The current Corporate Average Fuel Economy standards created a financial incentive for auto companies to make bigger vehicles that are allowed to meet lower targets, according to a new University of Michigan study.
Over their lifetimes, these larger vehicles would generate between three and ten 1,000-megawatt coal-fired power plants’ worth of excess carbon emissions. A 1,000-megawatt plant could provide power for more than half a million people.
“This study illustrates that there may be a substantial financial incentive to produce larger vehicles, and that it can undermine the goals of the policy.” – Kate Whitefoot Senior Program Officer National Academy of Engineering
“The results show that the policy can be adjusted to reduce these unintended incentives by making it harder to lower the fuel economy targets by producing larger vehicles,” she explained. The study is published online in Energy Policy.
The loophole is the formula for setting mile-per-gallon targets. The standards, which actually depend on the sizes of vehicles automakers produce, are expected to require that firms boost average fuel economy to 35.5 mpg by 2016 and 54.5 mpg by 2025. Those oft-cited numbers are averages. In reality, each car company must meet a different standard each year determined by the literal “footprints” of the vehicles it makes.
According to the study, the sales-weighted average vehicle size in 2014 could increase by 1 to 16 square feet, undermining fuel economy improvements between 1 and 4 mpg. That means the industry as a whole would not achieve that year’s fuel economy goal.

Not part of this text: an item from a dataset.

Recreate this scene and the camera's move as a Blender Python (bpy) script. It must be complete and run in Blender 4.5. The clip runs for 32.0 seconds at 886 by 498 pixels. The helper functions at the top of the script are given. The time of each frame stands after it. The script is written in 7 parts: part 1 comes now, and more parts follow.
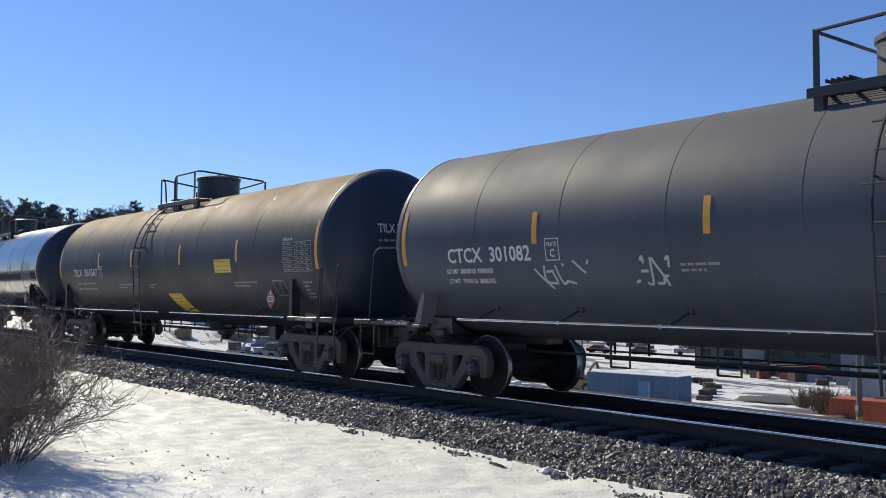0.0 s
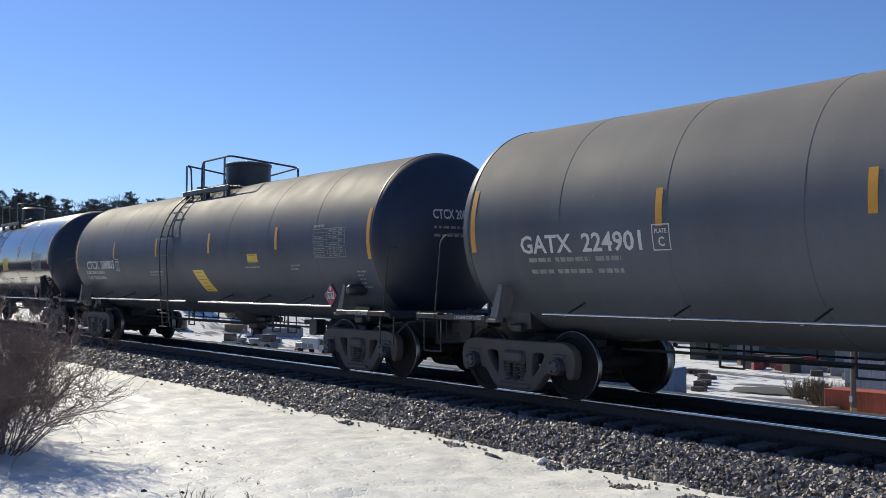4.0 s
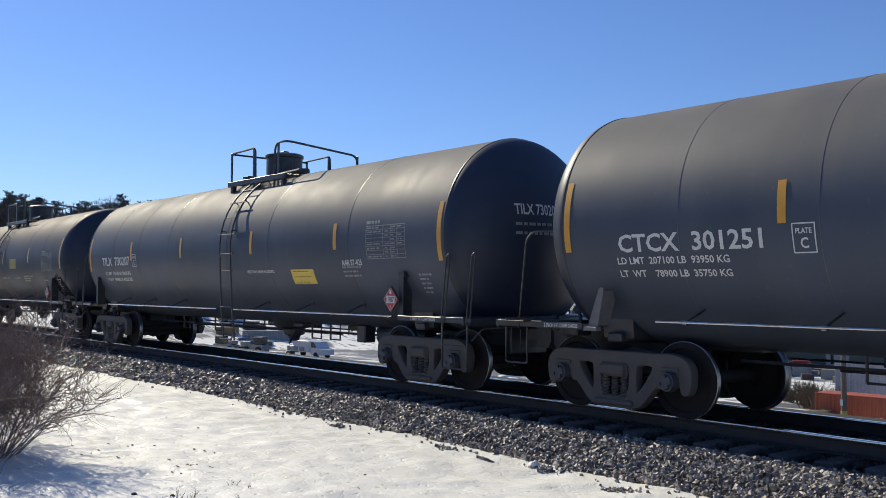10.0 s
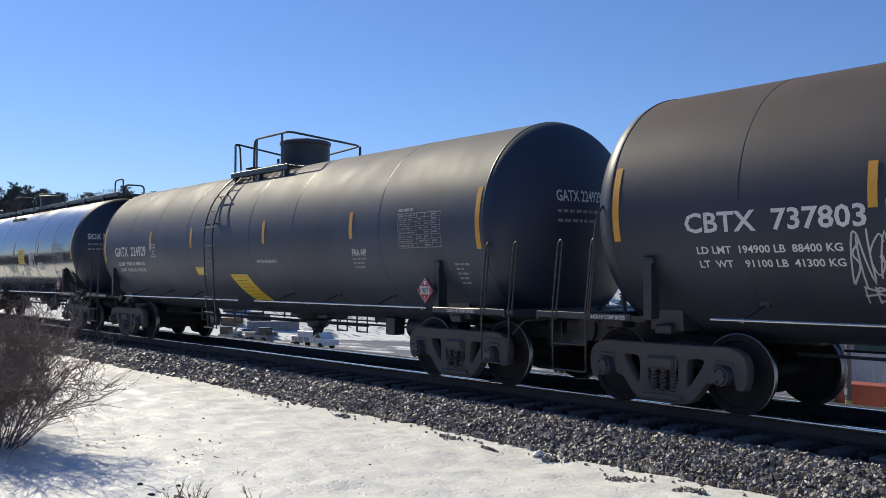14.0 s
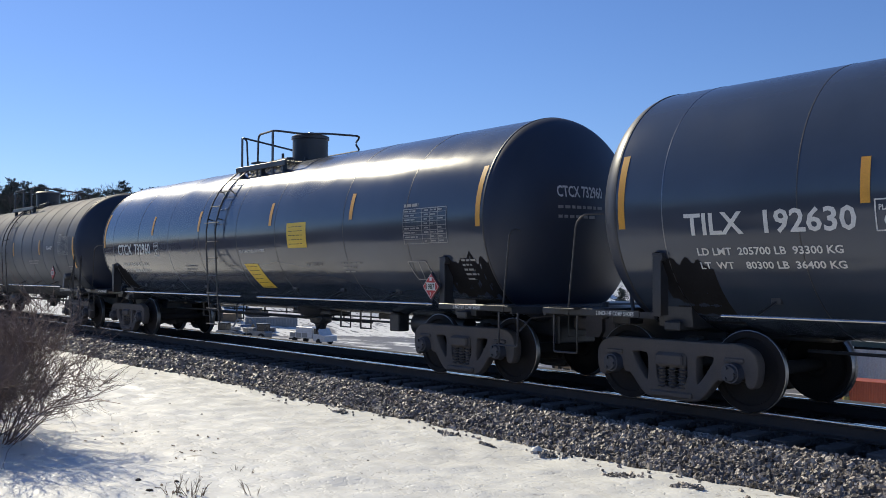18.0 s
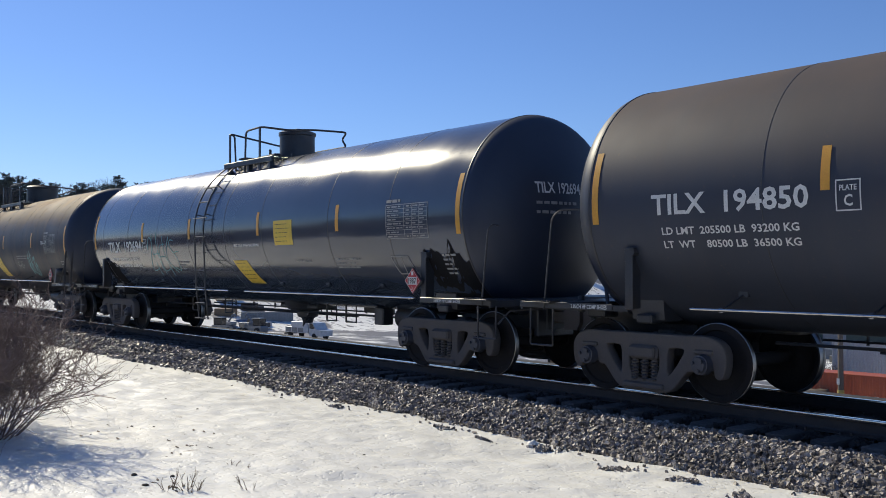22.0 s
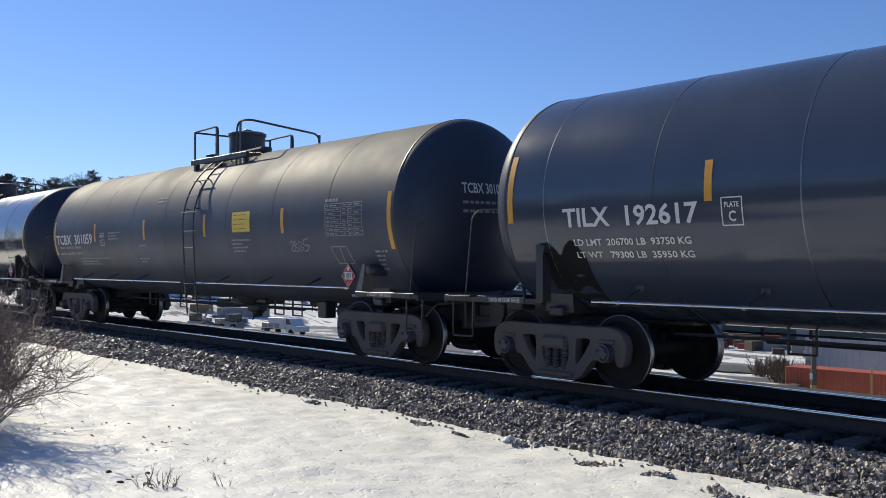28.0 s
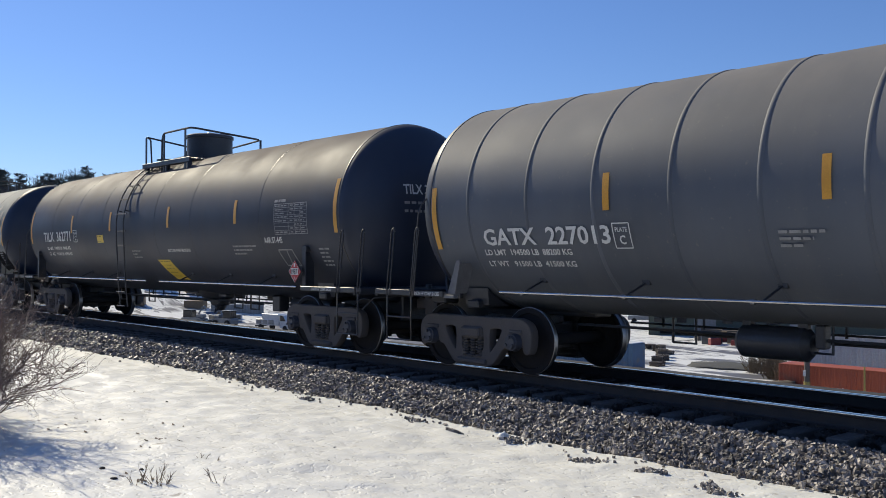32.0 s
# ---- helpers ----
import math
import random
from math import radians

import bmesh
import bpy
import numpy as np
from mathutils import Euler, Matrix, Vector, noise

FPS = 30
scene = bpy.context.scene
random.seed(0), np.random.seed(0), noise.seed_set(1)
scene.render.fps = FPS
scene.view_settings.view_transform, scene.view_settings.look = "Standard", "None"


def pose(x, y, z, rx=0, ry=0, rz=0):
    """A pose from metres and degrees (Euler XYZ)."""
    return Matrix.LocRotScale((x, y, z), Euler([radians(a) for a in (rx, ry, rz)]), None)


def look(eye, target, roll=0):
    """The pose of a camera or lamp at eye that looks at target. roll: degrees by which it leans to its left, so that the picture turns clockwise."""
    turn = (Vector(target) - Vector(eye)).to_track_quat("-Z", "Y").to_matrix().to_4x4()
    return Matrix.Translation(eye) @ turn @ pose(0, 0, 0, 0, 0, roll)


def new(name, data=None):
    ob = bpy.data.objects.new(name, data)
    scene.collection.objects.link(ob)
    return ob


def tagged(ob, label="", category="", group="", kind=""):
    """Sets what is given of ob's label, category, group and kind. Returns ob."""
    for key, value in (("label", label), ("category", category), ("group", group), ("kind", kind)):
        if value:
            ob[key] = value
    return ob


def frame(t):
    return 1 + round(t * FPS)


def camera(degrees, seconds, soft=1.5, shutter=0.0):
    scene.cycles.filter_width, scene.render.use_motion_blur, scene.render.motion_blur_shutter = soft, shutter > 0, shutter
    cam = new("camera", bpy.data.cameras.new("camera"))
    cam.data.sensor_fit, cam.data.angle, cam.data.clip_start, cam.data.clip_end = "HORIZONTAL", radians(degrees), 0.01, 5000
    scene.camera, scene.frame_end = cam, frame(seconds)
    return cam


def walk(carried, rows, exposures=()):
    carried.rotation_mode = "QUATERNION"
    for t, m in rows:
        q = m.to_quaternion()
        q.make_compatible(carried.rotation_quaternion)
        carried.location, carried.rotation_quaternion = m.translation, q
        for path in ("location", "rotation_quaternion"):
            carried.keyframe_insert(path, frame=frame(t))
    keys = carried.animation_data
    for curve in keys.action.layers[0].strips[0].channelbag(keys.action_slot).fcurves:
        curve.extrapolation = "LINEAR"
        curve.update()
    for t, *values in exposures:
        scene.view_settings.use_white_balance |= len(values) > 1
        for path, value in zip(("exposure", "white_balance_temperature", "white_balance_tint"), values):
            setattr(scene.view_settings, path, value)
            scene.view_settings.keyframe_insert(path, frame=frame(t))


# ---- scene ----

“We know it’s a broad range, but we looked at a large range of possible consumer preferences for vehicle attributes and the answer is probably somewhere in the middle.” – Steven Skerlos Associate Professor U-M Department of Mechanical Engineering
The impetus for the footprint-based formula back in 2006 was to prevent an influx of smaller vehicles, though not necessarily to do the opposite. Critics worried that the previous one-size-fits-all standard unfairly and perhaps dangerously rewarded production of slimmer, lighter vehicles that could put the domestic industry at a disadvantage and drivers at greater risk. The researchers believe the correction overshot its target.
They found that light trucks would grow even more than cars, which could yet lead to traffic safety concerns. They call on the National Highway Traffic Safety Administration to revise the formula.
This study was more than just an economic analysis. Whitefoot built a first-of-its-kind model that considered supply and demand but also incorporated engineering tradeoffs that carmakers consider as well as a wide range of possible consumer preferences. They conducted simulations with 473 different vehicles. In the simulations, auto firms could adjust the size of their vehicles, add fuel-saving technologies, balance acceleration performance with fuel economy, and adjust vehicle prices.
The research is funded by the Michigan Memorial Phoenix Energy Institute and the National Science Foundation. The paper is titled “Design Incentives to Increase Vehicle Size Created from the U.S. Footprint-Based Fuel Economy Standards.”